Petersen keeps busy writing sponsors of bills the foundation opposes.

She wrote Rep. Bob Rommel, also R-Naples, to oppose HB 351, which would exempt personal identifying information of applicants for president, provost, or dean of a state college and would close meetings related to executive searches.

And she wrote Rep. Byron Donalds, R-Naples, about HB 843, which, in an elected body of at least five members, would allow two of them to discuss public business in private “without procedural safeguards such as notice or a requirement that minutes of such discussions be taken.” She said the bill “invites pernicious mischief by our elected officials.”

Sometimes Petersen and other public records advocates win. Sometimes they don’t.

In 1981, 6-year-old Adam Walsh was abducted from a Broward County mall and murdered. The slaying was a watershed for how authorities respond to child abductions and made the boy’s father, John, a crime fighting advocate and longtime television host.

In 1996, four newspapers, including The Post, sued under the state’s open records laws. Their argument: police in Hollywood couldn’t reasonably claim the exemption that the case still was active after 15 years. Even as the Walshes and the Broward County State Attorney filed emergency motions to block the release, saying it would jeopardize the case, a judge agreed with the newspapers and the police released more than 10,000 pages of documents. They suggested drifter Otis Toole killed the boy, but Hollywood police were unable to build a strong enough case to charge him.

Even today, the case remains officially unsolved, although an investigator working with the boy’s parents made a powerful case in 2011 of what the newspapers said in 1996: Toole was the killer.

And in February 2001, auto racing legend Dale Earnhardt died when his car slammed into a wall on the last lap of the Daytona 500. Authorities later blocked news outlets’ access to autopsy photos, which were public record, and the outlets were permitted only to have an expert review the photos.
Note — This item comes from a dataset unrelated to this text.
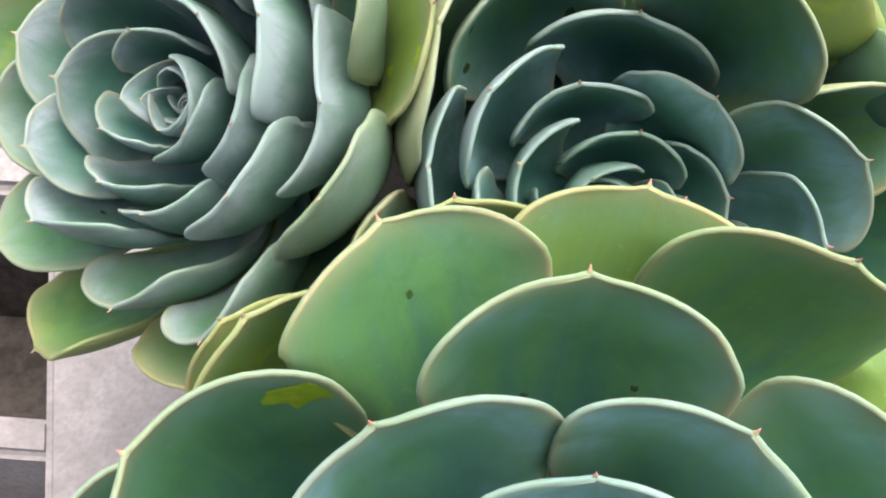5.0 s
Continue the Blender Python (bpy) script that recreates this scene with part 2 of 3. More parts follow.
def settle(plant, azimuth, top, along):
    """Bends a leaf down where it would cut through the leaves that lie over it."""
    m = to_world(plant, azimuth)
    turn, shift = m[:3, :3], m[:3, 3]
    rows, cols = top.shape[:2]
    q = top.reshape(-1, 3) @ turn.T + shift
    hold = np.clip((along - 0.3) / 0.2, 0, 1)[:, None, None]
    for sweep in range(3):
        push = np.zeros_like(q)
        for other, at, points, normals, thick in GROWN:
            if other is not plant or abs((at - azimuth + 180) % 360 - 180) > 80:
                continue
            d2 = (q * q).sum(1)[:, None] + (points * points).sum(1)[None] - 2 * q @ points.T
            j = d2.argmin(1)
            away = q - points[j]
            high = (away * normals[j]).sum(1)
            aside = np.sqrt(np.maximum((away * away).sum(1) - high * high, 0))
            clear = thick[j] * 1.25 + 0.0003
            amount = np.where((aside < 0.0035) & (high > -clear) & (high < 0.009), high + clear, 0)
            more = amount > np.linalg.norm(push, axis=1)
            push[more] = -(normals[j] * amount[:, None])[more]
        if not np.abs(push).any():
            break
        field = (push * np.minimum(1, 0.004 / (np.linalg.norm(push, axis=1, keepdims=True) + 1e-9))).reshape(rows, cols, 3)
        for _ in range(6):
            wide = np.pad(field, ((1, 1), (1, 1), (0, 0)), "edge")
            mean = (wide[:-2, 1:-1] + wide[2:, 1:-1] + wide[1:-1, :-2] + wide[1:-1, 2:]) / 4
            strong = np.linalg.norm(field, axis=2, keepdims=True) > np.linalg.norm(mean, axis=2, keepdims=True)
            field = np.where(strong, field, 0.97 * mean)
        q = q + (field * hold).reshape(-1, 3)
    return ((q - shift) @ turn).reshape(rows, cols, 3)


def leaf(plant, azimuth, radius, height, depth, twist, width, cup_left, cup_right, sag, belly, neck, age, loose=False, root=None, bud=False):
    """A fleshy leaf with a rounded pale rim and a blushed point; azimuth, twist in degrees, lengths in millimetres. Returns its upper face too."""
    rim_thick = min(0.0015, 0.0004 + width * 2.3e-5)
    top, along, u, w, n, length, tip = leaf_surface(radius, height, depth, twist, width - 1000 * rim_thick, cup_left, cup_right, sag, belly, neck, azimuth * 0.37, root)
    rows, cols = top.shape[:2]
    # the end runs out into a short flare at the point
    off = (top - tip) @ w
    top = top + u * (min(0.0011, width * 1.9e-5) * np.exp(-(off / (0.0009 + width * 3e-5)) ** 2) * np.clip((along - 0.90) / 0.1, 0, 1)[:, None] ** 2)[..., None]
    if not loose:
        top = settle(plant, azimuth, top, along)
    ds, dv = np.gradient(top, axis=0), np.gradient(top, axis=1)
    normal = np.cross(ds, dv)
    normal /= np.linalg.norm(normal, axis=2, keepdims=True) + 1e-12
    if (normal[rows // 2, cols // 2] @ n) < 0:
        normal = -normal
    for i in range(rows - 6, rows):
        ratio = np.linalg.norm(top[i, -1] - top[i, 0]) / (np.linalg.norm(top[-7, -1] - top[-7, 0]) + 1e-9)
        near = [np.interp(V_STEPS * min(ratio, 1), V_STEPS, normal[rows - 7, :, k]) for k in range(3)]
        normal[i] = unit_rows(np.stack(near, 1))
    full = 0.0012 + width * 4.2e-5
    V = V_STEPS[None, :]
    body = (1 - np.abs(V) ** 5) ** 0.7 * np.clip((1 - along[:, None]) * 3.2, 0, 1) ** 0.7 * (1 + 0.5 * (1 - along[:, None]))
    thick = rim_thick + (full - rim_thick) * body
    under = top - normal * thick[..., None]
    if not loose:
        m = to_world(plant, azimuth)
        GROWN.append((plant, azimuth, top.reshape(-1, 3) @ m[:3, :3].T + m[:3, 3], normal.reshape(-1, 3) @ m[:3, :3].T, thick.ravel()))
    # the rounded bead along both margins and the front
    out_l, out_r = (unit_rows(np.cross(np.gradient(top[:, j], axis=0), normal[:, j])) for j in (0, -1))
    belly_at = top[14, cols // 2]
    out_l *= np.where(((top[:, 0] - belly_at) * out_l).sum(1) < 0, -1, 1)[:, None]
    out_r *= np.where(((top[:, -1] - belly_at) * out_r).sum(1) < 0, -1, 1)[:, None]
    out_l[-1] = out_r[-1] = u

    def bead(edge, low, out):
        mid, half = (edge + low) / 2, (edge - low) / 2
        deep = np.linalg.norm(half, axis=1, keepdims=True)
        return [mid + half * math.cos(radians(a)) + out * deep * math.sin(radians(a)) for a in (45, 90, 135)]

    right, left = bead(top[:, -1], under[:, -1], out_r), bead(top[:, 0], under[:, 0], out_l)[::-1]
    loop = np.concatenate([top, np.stack(right, 1), under[:, ::-1], np.stack(left, 1)], 1)
    m = loop.shape[1]
    front = (top[-1].mean(0) + under[-1].mean(0)) / 2 + u * rim_thick * 0.4
    verts = np.vstack([loop.reshape(-1, 3), front[None], loop[0].mean(0)[None]])
    faces = [(i * m + j, i * m + (j + 1) % m, (i + 1) * m + (j + 1) % m, (i + 1) * m + j) for i in range(rows - 1) for j in range(m)]
    last, first = rows * m, rows * m + 1
    faces += [((rows - 1) * m + j, (rows - 1) * m + (j + 1) % m, last) for j in range(m)]
    faces += [((j + 1) % m, j, first) for j in range(m)]
    edge = np.vstack([top[4:, 0], top[::-1, -1][:-4]])
    gap = np.sqrt(((verts[:, None] - edge[None]) ** 2).sum(-1)).min(1)
    rim = np.clip(1 - gap / (0.0010 + 0.009 * width / 1000), 0, 1) * min(1.0, 0.3 + width / 36)
    margin = np.clip(1 - gap / (0.32 * width / 1000), 0, 1)
    side = np.tile([0.2, 0.5, 0.8], (rows, 1))
    below = np.concatenate([np.zeros((rows, cols)), side, np.ones((rows, cols)), side[:, ::-1]], 1)
    # bloom also stands in for light: raised on outer leaves, lowered on the outermost
    attributes = {"rim": rim, "margin": margin, "under": np.r_[below.ravel(), 0.5, 1], "root": np.r_[np.repeat(1 - along, m), 0, 1], "age": np.full(len(verts), age), "dust_and_light": np.full(len(verts), plant.dust_and_light * (1 + plant.paler * min(max((radius - 35) / 50, 0), 1) * min(max((125 - radius) / 20, 0), 1)) * min(max(1 - (radius - 100) / 40, 0.65), 1)), "grey": np.full(len(verts), plant.grey), "across": np.r_[np.tile(np.r_[V_STEPS, 1, 1, 1, V_STEPS[::-1], -1, -1, -1], rows) * 0.5 * width / 1000, 0, 0]}
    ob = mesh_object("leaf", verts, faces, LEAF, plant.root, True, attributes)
    ob.matrix_local = Matrix.Translation(plant.bud if bud else (0, 0, 0)) @ Matrix.Rotation(radians(azimuth), 4, "Z")
    if age >= 0.75:
        tagged(ob, "older yellowing leaf with a cream rim")
    point = new("leaf_tip", TIP_MESH)
    point.parent = ob
    size = min(0.72, 0.16 + width / 80)
    ahead = unit(front - (top[-7].mean(0) + under[-7].mean(0)) / 2)
    face = normal[-4, cols // 2]
    aside = unit(np.cross(face, ahead))
    m4 = Matrix([[*r] for r in np.c_[aside, np.cross(ahead, aside), ahead]]).to_4x4()
    point.matrix_local = Matrix.Translation(front) @ m4 @ Matrix.Diagonal((size, size, size, 1))
    return ob, top, normal, along, width / 2000 - rim_thick / 2, length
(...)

They used that analysis to raise questions about how racing’s governing body, NASCAR, handled Earnhardt’s death.

During the legal battle, the Legislature passed a law exempting autopsy photos, saying they feared ghoulish images would make their way to the Internet. Newspapers argued they never do that and not giving them the photos removed their ability to question autopsy results. The ban has survived legal challenges.

Not everyone sees the Sunshine Law as an untouchable — or as always a good thing.

In 2015, Gulf Stream, east of Boynton Beach, was swamped by hundreds of public records requested from a resident who then sued when the town of about 900, with a paid office staff of six, was unable to keep up. In 2016, legislation fizzled that would have removed the requirement that government agencies pay attorney fees if they lose a public records suit. Opponents said while the intent to save small entities such as Gulf Stream was admirable, such bills would have a chilling effect on people afraid that if they sought public records and lost in court, they’d be stuck with a huge legal bill.

Similar legislation is up again this year, and again the foundation opposes it. But not Keith Rizzardi.

“In normal circumstances, the Sunshine State’s public records law is a model for ensuring the disclosure of information to the benefit of an informed citizenry,” Rizzardi, a law professor at St. Thomas University School of Law in Miami, wrote for the law review of the Stetson University School of Law in St. Petersburg.

“Experience shows that the abnormal is occurring. Lacking sufficient boundaries to prevent misuses of the law, the efficiency of our bureaucracy is compromised, and taxpayers are the victims,” said Rizzardi, who worked with Gulf Stream on its case.

The professor also cited a case in Polk County, east of Tampa, in which a requester “sought to obtain the health insurance information for Polk County school employees, spouses, and children. To many, the request appeared to be a shocking invasion of privacy, but under the Florida Constitution, the right to privacy is subordinate to the right of access to public records. Indeed, the broad request, and the resulting litigation, eventually expanded to include eleven Florida school boards, and the government was compelled to respond.”